Formal, officially endorsed language of leadership has constructed exclusive, ideal attributes and heroic identities around which personnel are expected to rally and bond. Each service heralds specific values, favouring those most critical for its mission: “honesty” for Navy, “courage” for Army, “capability” for Air Force, and “honesty and capability” for the APS. However, Thomson identified that public expression of values was primarily those of “the Anglo-Australian male soldier, renown for acts of courage in battle … is iconised as the ideal identity in the organisation”.
This officially promoted image has become normalised and excludes other roles, other kinds of people (women, first Australians, new Australians), other services (Navy, Air Force, APS) and other values: agility, accountability, commitment to service, dedication, ethical behaviour, excellence, honesty, honour, impartiality, initiative, innovation, integrity, loyalty, professionalism, respect and teamwork. Even the grammar and vocabulary used in the expression of values statements highlight exclusion rather than inclusion, Thomson says, with some dictating behaviours and others prescribing the identity to “be”.[pullquote] “… diversity allows the organisation to mirror the community that it does business with, domestically and internationally.” [/pullquote]
Defence needs to re-think its branding approach to one that can allow for promotion of a greater range of heroes and heroines from diverse backgrounds and roles in the organisation, Thomson says in the report seen by The Mandarin ahead of its official release. Senior leadership should call for and sponsor an organisation-wide discovery of “unsung heroes” and partner with the Australian War Memorial to include heroic figures from diverse backgrounds in permanent displays.

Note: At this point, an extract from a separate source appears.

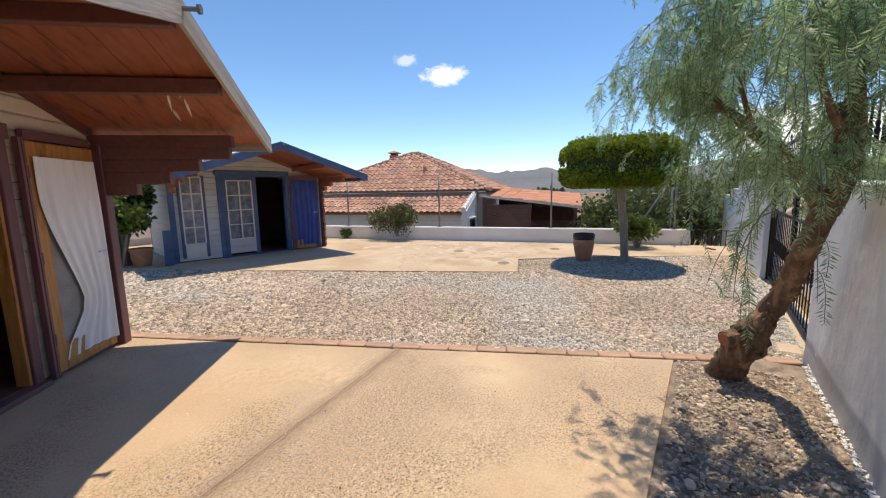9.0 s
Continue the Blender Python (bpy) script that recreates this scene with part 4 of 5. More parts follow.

The status quo is not desirable or sustainable, Thomson warns, as the Defence demographic make-up no longer reflects the community it serves and risks undermining the population’s confidence in it.
Australian Bureau of Statistics figures have third-generation-plus Australians making up 53% of the population, compared to 86% in Defence. Aboriginal and Torres Strait Islander people make up 1.4% of Defence, but 2.5% of Australia’s population.
Women account for 14% of the uniformed ADF, and 40.56% of the APS section of Defence. The Review of Employment Pathways for APS Women in Defence report found that women were under-represented in Defence compared to the APS overall (57.7%).
Further, Defence has recognised that this diversity gap is also a capability issue, which is to say “a force multiplier for mission success” as defined in the department’s Pathway to Change strategy. In addition to recruitment and retention advantages, Defence has begun to see organisation value in cultural diversity for its ability to “better adapt to change and to innovate”, especially as its core business shifts globally. Thomson’s report states:
“The challenge posed by this under-representation is well understood by Defence, with the Diversity and Inclusion Strategy targeting the following groups for priority attention — women, indigenous Australians, people from culturally and linguistically diverse backgrounds (CALD), people with disabilities, lesbian, gay, bisexual, transgender and intersex (LBGTI) people, the mature-age and youth.
“Being seen to include the multicultural dimension of Australian society positions Defence as a good corporate citizen, enjoying the trust and confidence of the Australian public. It also has a commercial dimension in that diversity allows the organisation to mirror the community that it does business with, domestically and internationally.”
‘A few bad apples’
Defence has been dealing with allegations of historical and recent sexual abuse on a number of fronts. Earlier this month, Air Commodore Henrik Ehlers, director-general, cultural reviews response, told a Senate committee inquiry that there had been significant progress in misconduct prevention through the Sexual Misconduct, Prevention and Response Office. Gone is the language about “a few bad apples”, espoused even recently by prominent former ADF leaders.
Thomson takes aim at the old approach, but sees Defence now taking seriously that language and culture can create an “institutionally condoned” cover for such behaviour:
“Having a sense of how language operates provides a counter-argument for the commonly held view that unacceptable behaviour in Defence is due to ‘a few bad apples’. Unacceptable behaviour is not about a few individuals; rather, it is about institutionally-condoned cultural practices that individuals enact.”
Thomson spent 12 months on the study, including observing life on HMAS Success, which was the centre of the “cash for sex” ledger scandal. Defence does professionalism well, she says, but is taken aback by the unnerving directness and cliquishness from those same people:
“Coming from the university sector that is typically multicultural, multilingual and multinational, I was surprised to find that the organisation was also homogeneous. Defence felt like a bastion of white men. It struck me very early on that I was different and that it was going to be up to me to find my place in this organisation, to understand how it worked and how ‘others’ could fit in.”
Battling With Words is due to be released next month. The Mandarin will publish a link to the full report once it is launched.